**Available data**
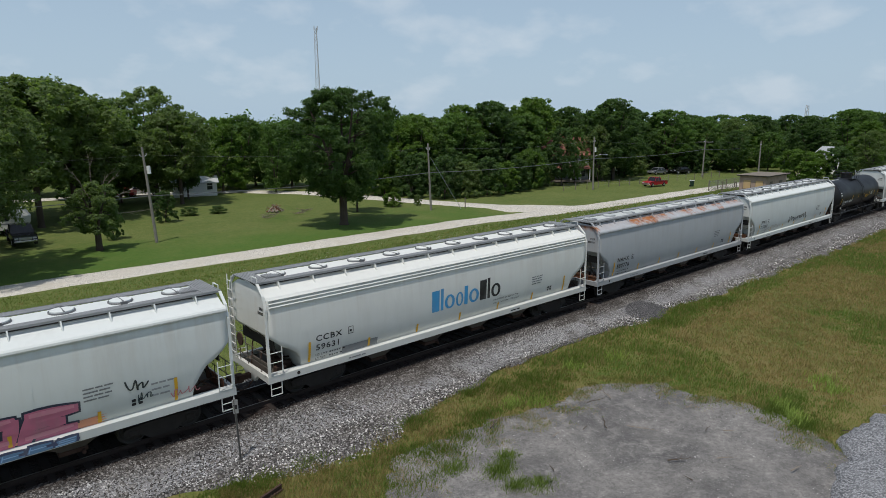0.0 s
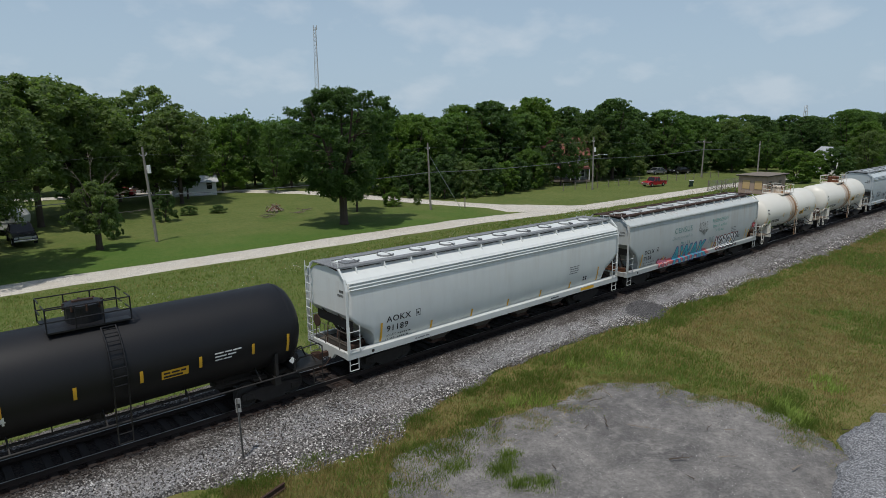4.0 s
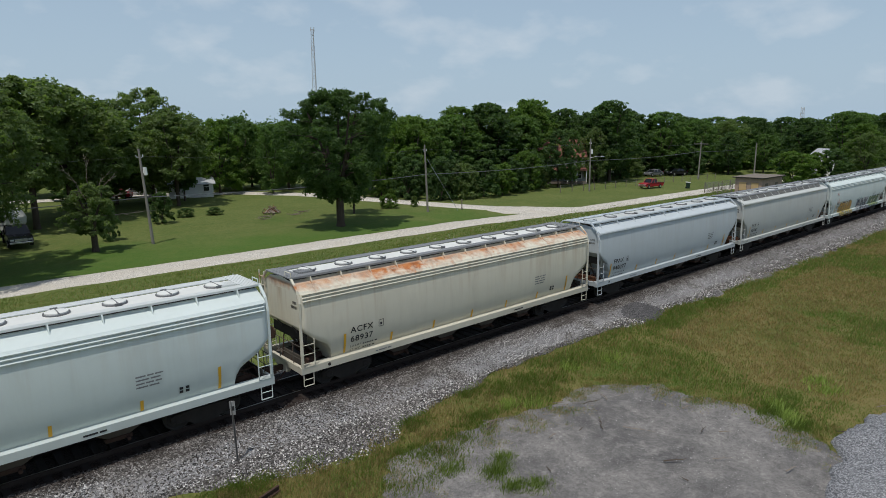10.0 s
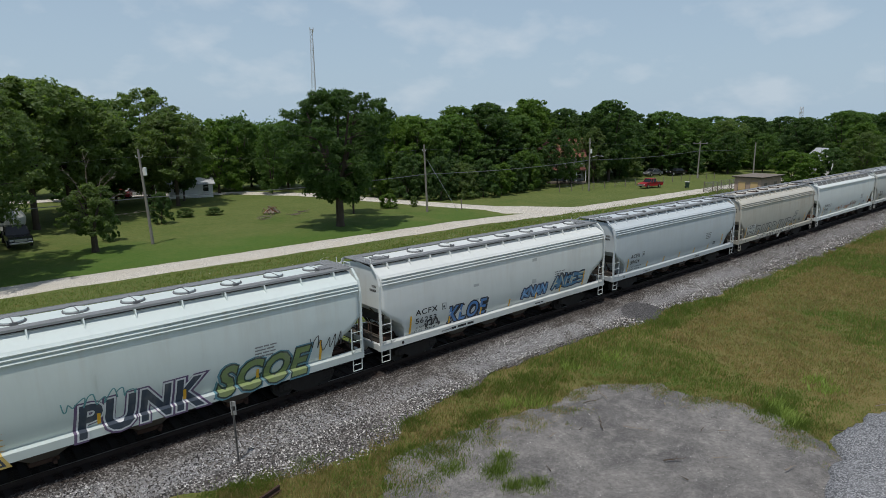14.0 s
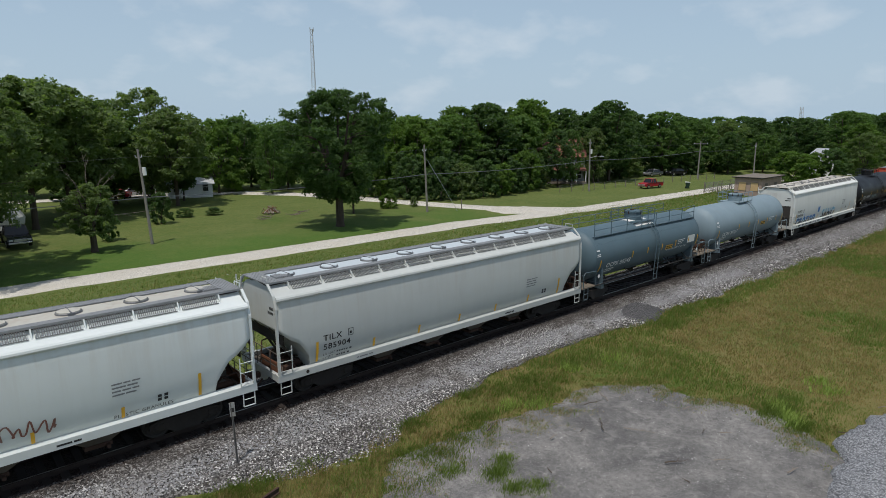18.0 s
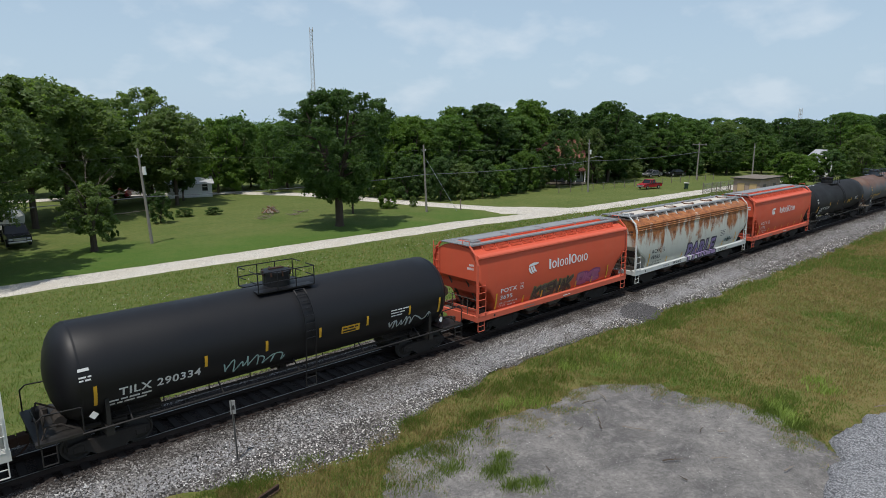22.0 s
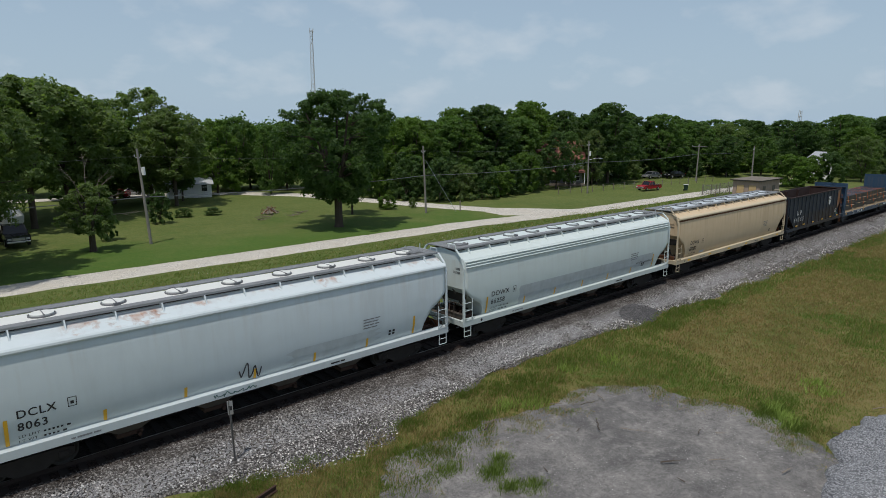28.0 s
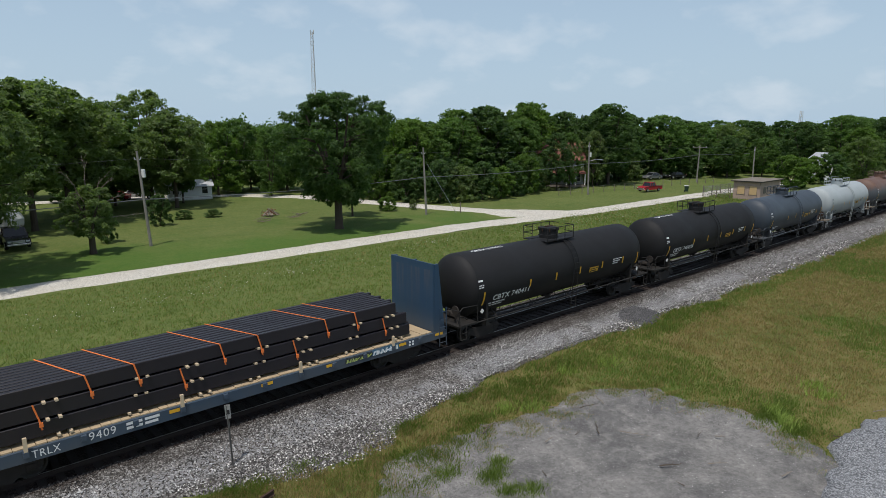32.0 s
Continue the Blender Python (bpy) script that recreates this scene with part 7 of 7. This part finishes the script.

**The problem**
Leaving out the pictures, repeat the data above exactly.

**Completed exercise**
0.0 s
4.0 s
10.0 s
14.0 s
18.0 s
22.0 s
28.0 s
32.0 s
Continue the Blender Python (bpy) script that recreates this scene with part 7 of 7. This part finishes the script.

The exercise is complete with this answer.